• **Data shown**:
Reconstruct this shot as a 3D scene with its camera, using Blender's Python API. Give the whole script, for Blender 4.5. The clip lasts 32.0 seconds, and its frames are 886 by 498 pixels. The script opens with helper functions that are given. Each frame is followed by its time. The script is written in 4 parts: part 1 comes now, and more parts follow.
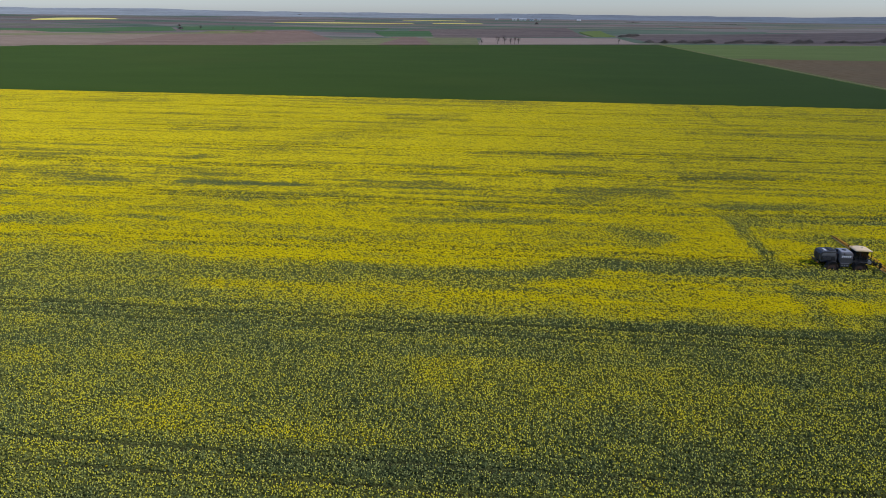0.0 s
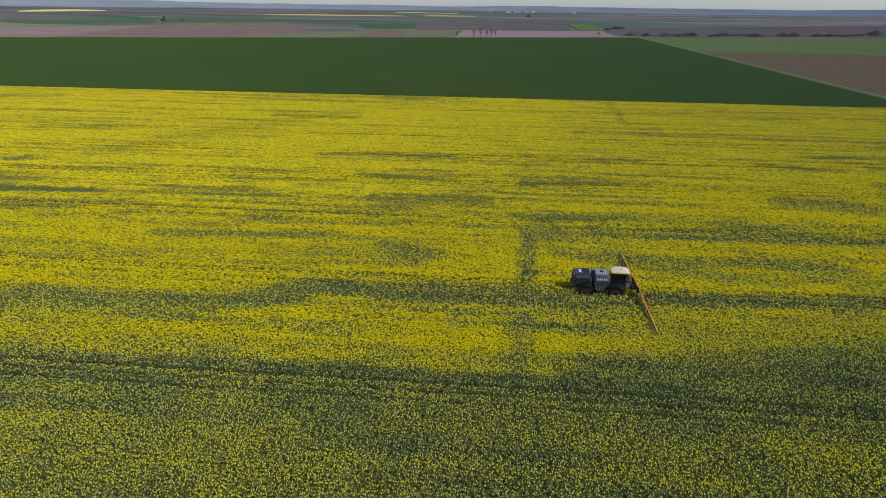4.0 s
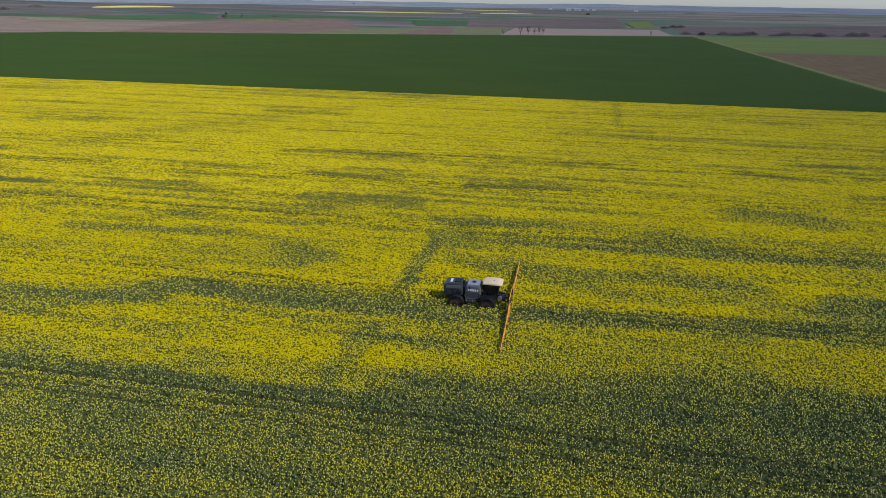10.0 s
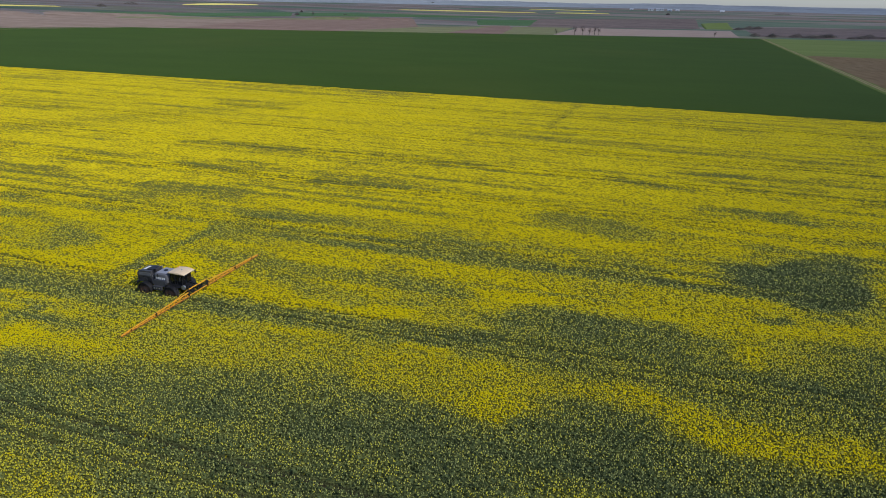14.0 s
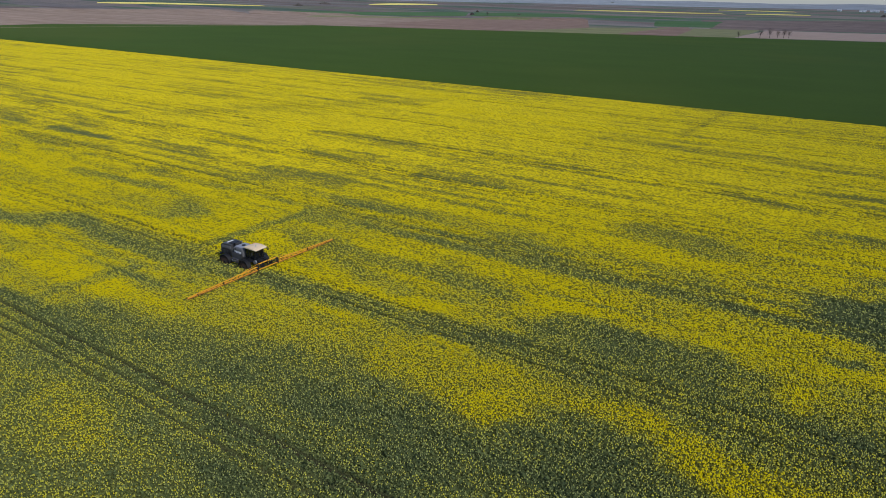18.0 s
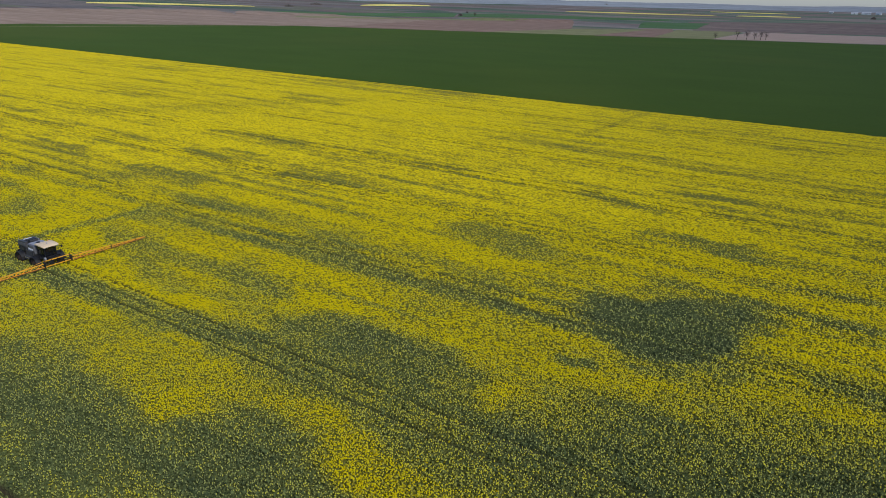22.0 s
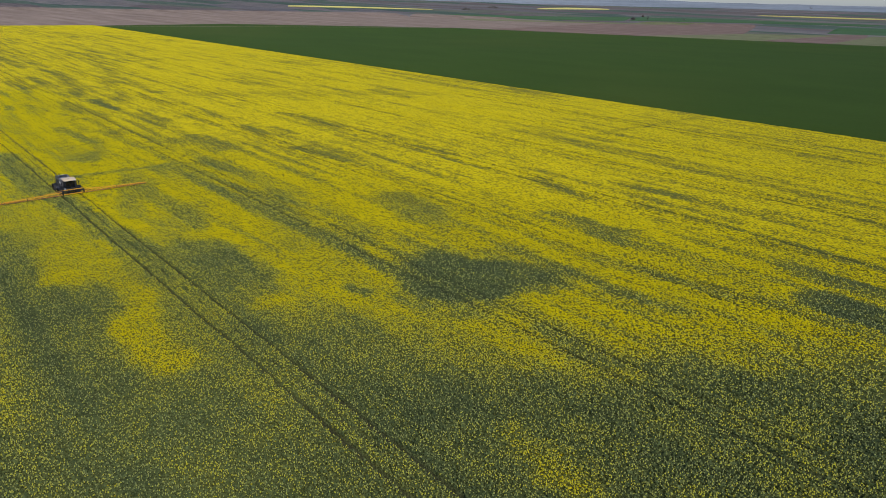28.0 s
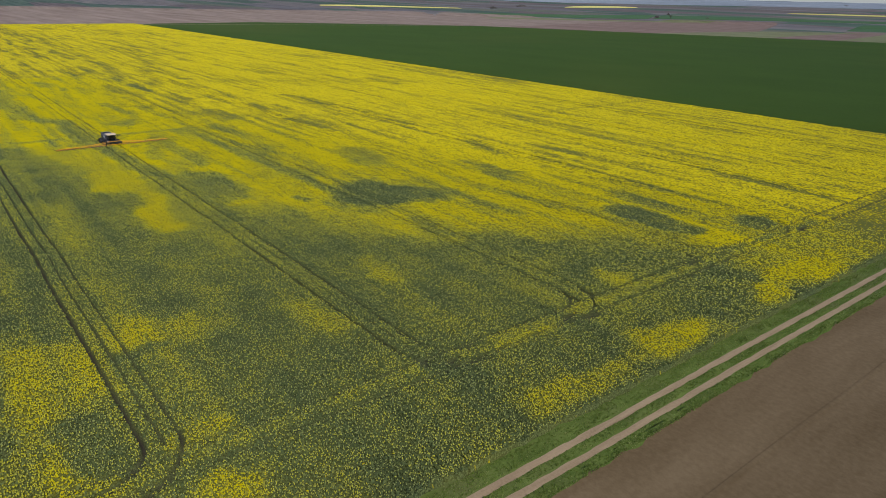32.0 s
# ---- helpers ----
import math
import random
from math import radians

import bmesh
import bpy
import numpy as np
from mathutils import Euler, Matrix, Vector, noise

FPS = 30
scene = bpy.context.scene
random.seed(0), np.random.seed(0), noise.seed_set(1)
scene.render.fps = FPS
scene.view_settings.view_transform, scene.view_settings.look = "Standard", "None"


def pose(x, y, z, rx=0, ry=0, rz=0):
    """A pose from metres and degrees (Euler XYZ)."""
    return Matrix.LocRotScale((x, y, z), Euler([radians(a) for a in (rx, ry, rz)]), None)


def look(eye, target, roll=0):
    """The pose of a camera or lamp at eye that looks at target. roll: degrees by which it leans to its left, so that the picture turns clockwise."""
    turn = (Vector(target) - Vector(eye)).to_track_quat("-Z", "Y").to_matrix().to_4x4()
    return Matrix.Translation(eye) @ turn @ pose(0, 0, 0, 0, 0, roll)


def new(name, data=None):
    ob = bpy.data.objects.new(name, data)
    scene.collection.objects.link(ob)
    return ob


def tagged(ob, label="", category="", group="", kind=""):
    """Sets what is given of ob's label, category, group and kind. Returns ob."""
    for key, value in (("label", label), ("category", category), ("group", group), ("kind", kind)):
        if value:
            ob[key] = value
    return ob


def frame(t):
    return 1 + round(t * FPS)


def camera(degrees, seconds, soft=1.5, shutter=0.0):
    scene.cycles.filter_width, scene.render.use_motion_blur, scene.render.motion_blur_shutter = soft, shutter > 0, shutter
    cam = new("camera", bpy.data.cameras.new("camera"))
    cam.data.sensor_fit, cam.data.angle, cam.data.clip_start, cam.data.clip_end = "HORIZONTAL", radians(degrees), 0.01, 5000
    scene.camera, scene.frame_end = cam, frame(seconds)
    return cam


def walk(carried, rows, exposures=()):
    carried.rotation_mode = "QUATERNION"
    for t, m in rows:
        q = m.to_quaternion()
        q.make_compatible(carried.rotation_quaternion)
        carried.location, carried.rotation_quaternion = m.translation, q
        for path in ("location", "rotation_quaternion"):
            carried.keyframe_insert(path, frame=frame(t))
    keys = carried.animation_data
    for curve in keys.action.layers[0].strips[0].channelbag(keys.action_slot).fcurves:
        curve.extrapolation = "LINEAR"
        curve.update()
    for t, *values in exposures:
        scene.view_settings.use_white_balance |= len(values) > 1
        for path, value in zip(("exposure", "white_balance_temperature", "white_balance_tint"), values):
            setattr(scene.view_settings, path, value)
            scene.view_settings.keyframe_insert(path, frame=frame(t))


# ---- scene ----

• **Given exercise**:
Write out every line above exactly as it is, leaving out the pictures.

• **The completed task**:
Reconstruct this shot as a 3D scene with its camera, using Blender's Python API. Give the whole script, for Blender 4.5. The clip lasts 32.0 seconds, and its frames are 886 by 498 pixels. The script opens with helper functions that are given. Each frame is followed by its time. The script is written in 4 parts: part 1 comes now, and more parts follow.
0.0 s
4.0 s
10.0 s
14.0 s
18.0 s
22.0 s
28.0 s
32.0 s
# ---- helpers ----
import math
import random
from math import radians

import bmesh
import bpy
import numpy as np
from mathutils import Euler, Matrix, Vector, noise

FPS = 30
scene = bpy.context.scene
random.seed(0), np.random.seed(0), noise.seed_set(1)
scene.render.fps = FPS
scene.view_settings.view_transform, scene.view_settings.look = "Standard", "None"


def pose(x, y, z, rx=0, ry=0, rz=0):
    """A pose from metres and degrees (Euler XYZ)."""
    return Matrix.LocRotScale((x, y, z), Euler([radians(a) for a in (rx, ry, rz)]), None)


def look(eye, target, roll=0):
    """The pose of a camera or lamp at eye that looks at target. roll: degrees by which it leans to its left, so that the picture turns clockwise."""
    turn = (Vector(target) - Vector(eye)).to_track_quat("-Z", "Y").to_matrix().to_4x4()
    return Matrix.Translation(eye) @ turn @ pose(0, 0, 0, 0, 0, roll)


def new(name, data=None):
    ob = bpy.data.objects.new(name, data)
    scene.collection.objects.link(ob)
    return ob


def tagged(ob, label="", category="", group="", kind=""):
    """Sets what is given of ob's label, category, group and kind. Returns ob."""
    for key, value in (("label", label), ("category", category), ("group", group), ("kind", kind)):
        if value:
            ob[key] = value
    return ob


def frame(t):
    return 1 + round(t * FPS)


def camera(degrees, seconds, soft=1.5, shutter=0.0):
    scene.cycles.filter_width, scene.render.use_motion_blur, scene.render.motion_blur_shutter = soft, shutter > 0, shutter
    cam = new("camera", bpy.data.cameras.new("camera"))
    cam.data.sensor_fit, cam.data.angle, cam.data.clip_start, cam.data.clip_end = "HORIZONTAL", radians(degrees), 0.01, 5000
    scene.camera, scene.frame_end = cam, frame(seconds)
    return cam


def walk(carried, rows, exposures=()):
    carried.rotation_mode = "QUATERNION"
    for t, m in rows:
        q = m.to_quaternion()
        q.make_compatible(carried.rotation_quaternion)
        carried.location, carried.rotation_quaternion = m.translation, q
        for path in ("location", "rotation_quaternion"):
            carried.keyframe_insert(path, frame=frame(t))
    keys = carried.animation_data
    for curve in keys.action.layers[0].strips[0].channelbag(keys.action_slot).fcurves:
        curve.extrapolation = "LINEAR"
        curve.update()
    for t, *values in exposures:
        scene.view_settings.use_white_balance |= len(values) > 1
        for path, value in zip(("exposure", "white_balance_temperature", "white_balance_tint"), values):
            setattr(scene.view_settings, path, value)
            scene.view_settings.keyframe_insert(path, frame=frame(t))


# ---- scene ----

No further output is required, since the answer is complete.